━━━ Listing
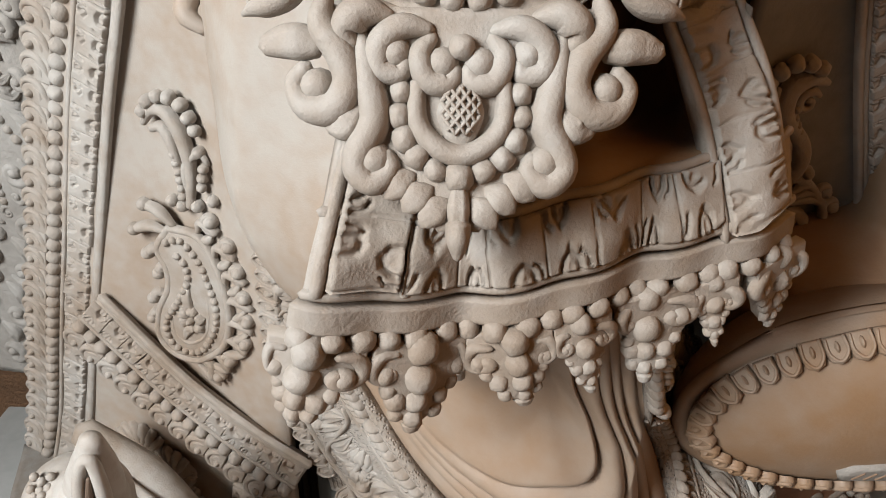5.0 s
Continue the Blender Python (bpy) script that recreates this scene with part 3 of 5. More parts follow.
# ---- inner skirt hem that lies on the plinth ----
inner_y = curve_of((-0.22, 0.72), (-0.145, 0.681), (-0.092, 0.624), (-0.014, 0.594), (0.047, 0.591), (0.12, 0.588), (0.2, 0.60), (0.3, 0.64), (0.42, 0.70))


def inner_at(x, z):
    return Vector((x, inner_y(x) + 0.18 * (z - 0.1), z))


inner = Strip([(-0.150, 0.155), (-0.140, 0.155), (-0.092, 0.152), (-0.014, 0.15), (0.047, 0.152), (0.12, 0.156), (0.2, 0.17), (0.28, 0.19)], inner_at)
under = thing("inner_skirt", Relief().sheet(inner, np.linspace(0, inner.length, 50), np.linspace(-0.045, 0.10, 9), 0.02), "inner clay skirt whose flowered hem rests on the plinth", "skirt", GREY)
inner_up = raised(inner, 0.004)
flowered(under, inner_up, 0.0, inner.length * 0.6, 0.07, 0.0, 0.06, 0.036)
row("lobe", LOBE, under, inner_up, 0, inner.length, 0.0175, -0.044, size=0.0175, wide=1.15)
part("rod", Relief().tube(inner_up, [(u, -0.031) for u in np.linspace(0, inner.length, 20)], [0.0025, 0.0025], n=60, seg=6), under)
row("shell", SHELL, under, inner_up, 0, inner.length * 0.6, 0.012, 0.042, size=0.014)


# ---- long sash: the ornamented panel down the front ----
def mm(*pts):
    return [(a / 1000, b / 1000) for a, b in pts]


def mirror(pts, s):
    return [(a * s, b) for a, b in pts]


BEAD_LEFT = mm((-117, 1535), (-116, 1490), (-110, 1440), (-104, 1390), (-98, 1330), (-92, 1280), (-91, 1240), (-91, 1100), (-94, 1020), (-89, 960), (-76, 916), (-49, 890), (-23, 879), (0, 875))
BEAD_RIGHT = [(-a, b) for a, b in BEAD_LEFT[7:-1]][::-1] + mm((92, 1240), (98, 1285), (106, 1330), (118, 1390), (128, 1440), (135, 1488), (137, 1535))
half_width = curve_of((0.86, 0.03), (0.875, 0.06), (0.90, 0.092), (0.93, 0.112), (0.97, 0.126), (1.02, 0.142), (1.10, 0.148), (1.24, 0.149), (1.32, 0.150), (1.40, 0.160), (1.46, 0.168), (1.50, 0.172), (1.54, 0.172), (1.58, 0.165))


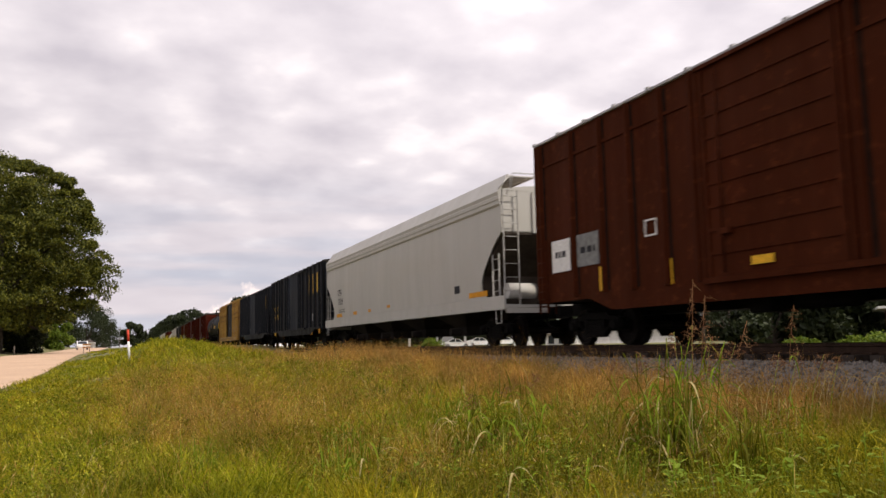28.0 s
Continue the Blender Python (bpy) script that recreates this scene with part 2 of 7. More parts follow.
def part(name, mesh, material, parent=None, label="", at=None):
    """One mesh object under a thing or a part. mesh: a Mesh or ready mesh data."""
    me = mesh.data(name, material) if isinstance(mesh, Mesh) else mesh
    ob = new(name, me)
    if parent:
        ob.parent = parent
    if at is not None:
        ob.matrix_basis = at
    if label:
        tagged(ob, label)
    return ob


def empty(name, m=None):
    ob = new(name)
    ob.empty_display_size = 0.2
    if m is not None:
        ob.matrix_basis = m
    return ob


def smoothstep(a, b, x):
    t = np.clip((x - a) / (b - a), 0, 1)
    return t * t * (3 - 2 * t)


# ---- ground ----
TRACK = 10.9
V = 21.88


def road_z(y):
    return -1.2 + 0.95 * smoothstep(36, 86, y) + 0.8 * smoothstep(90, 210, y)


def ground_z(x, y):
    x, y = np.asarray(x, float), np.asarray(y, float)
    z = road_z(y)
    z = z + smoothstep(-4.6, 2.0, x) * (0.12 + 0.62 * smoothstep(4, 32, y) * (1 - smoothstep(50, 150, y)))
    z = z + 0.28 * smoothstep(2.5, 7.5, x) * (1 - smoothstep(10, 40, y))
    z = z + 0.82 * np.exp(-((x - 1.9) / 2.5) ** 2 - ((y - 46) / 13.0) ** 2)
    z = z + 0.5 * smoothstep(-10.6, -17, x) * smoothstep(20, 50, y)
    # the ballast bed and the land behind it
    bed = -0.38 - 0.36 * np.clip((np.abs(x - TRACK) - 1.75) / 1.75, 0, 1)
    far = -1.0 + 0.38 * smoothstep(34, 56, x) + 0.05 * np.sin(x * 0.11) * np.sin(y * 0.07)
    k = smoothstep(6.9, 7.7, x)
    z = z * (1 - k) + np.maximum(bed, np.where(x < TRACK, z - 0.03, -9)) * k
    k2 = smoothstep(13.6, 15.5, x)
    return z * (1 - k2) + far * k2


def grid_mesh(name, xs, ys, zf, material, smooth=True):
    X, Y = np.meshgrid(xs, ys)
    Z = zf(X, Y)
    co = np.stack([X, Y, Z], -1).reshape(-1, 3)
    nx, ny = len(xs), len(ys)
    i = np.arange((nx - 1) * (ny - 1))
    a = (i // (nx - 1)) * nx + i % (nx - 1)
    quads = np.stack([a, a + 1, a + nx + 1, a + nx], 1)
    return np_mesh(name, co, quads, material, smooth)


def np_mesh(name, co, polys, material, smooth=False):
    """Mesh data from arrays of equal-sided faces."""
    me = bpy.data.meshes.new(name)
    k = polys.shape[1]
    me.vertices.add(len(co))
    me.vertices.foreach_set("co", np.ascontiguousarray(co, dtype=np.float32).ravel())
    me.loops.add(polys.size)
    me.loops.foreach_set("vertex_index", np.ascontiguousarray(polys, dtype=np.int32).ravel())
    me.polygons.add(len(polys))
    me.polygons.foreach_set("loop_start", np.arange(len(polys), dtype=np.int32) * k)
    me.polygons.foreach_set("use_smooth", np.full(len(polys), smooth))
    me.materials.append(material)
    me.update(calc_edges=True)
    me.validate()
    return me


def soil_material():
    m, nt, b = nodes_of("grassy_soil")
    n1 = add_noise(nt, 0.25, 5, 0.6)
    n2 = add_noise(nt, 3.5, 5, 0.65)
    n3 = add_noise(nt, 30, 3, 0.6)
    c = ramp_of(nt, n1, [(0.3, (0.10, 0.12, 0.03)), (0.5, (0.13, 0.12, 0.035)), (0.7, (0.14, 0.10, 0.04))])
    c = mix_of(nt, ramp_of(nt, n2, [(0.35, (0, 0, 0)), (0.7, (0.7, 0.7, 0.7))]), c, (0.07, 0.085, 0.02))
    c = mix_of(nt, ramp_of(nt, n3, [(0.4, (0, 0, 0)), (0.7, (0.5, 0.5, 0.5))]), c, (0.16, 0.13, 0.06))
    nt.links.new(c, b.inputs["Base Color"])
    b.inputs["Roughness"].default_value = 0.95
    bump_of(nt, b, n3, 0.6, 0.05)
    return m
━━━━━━
### Goal
Restate word for word only the lines from where the entries begin through the one with "return [(a * s, b) for a, b in pts]"; omit the pictures.

### Solution
5.0 s
Continue the Blender Python (bpy) script that recreates this scene with part 3 of 5. More parts follow.
# ---- inner skirt hem that lies on the plinth ----
inner_y = curve_of((-0.22, 0.72), (-0.145, 0.681), (-0.092, 0.624), (-0.014, 0.594), (0.047, 0.591), (0.12, 0.588), (0.2, 0.60), (0.3, 0.64), (0.42, 0.70))


def inner_at(x, z):
    return Vector((x, inner_y(x) + 0.18 * (z - 0.1), z))


inner = Strip([(-0.150, 0.155), (-0.140, 0.155), (-0.092, 0.152), (-0.014, 0.15), (0.047, 0.152), (0.12, 0.156), (0.2, 0.17), (0.28, 0.19)], inner_at)
under = thing("inner_skirt", Relief().sheet(inner, np.linspace(0, inner.length, 50), np.linspace(-0.045, 0.10, 9), 0.02), "inner clay skirt whose flowered hem rests on the plinth", "skirt", GREY)
inner_up = raised(inner, 0.004)
flowered(under, inner_up, 0.0, inner.length * 0.6, 0.07, 0.0, 0.06, 0.036)
row("lobe", LOBE, under, inner_up, 0, inner.length, 0.0175, -0.044, size=0.0175, wide=1.15)
part("rod", Relief().tube(inner_up, [(u, -0.031) for u in np.linspace(0, inner.length, 20)], [0.0025, 0.0025], n=60, seg=6), under)
row("shell", SHELL, under, inner_up, 0, inner.length * 0.6, 0.012, 0.042, size=0.014)


# ---- long sash: the ornamented panel down the front ----
def mm(*pts):
    return [(a / 1000, b / 1000) for a, b in pts]


def mirror(pts, s):
    return [(a * s, b) for a, b in pts]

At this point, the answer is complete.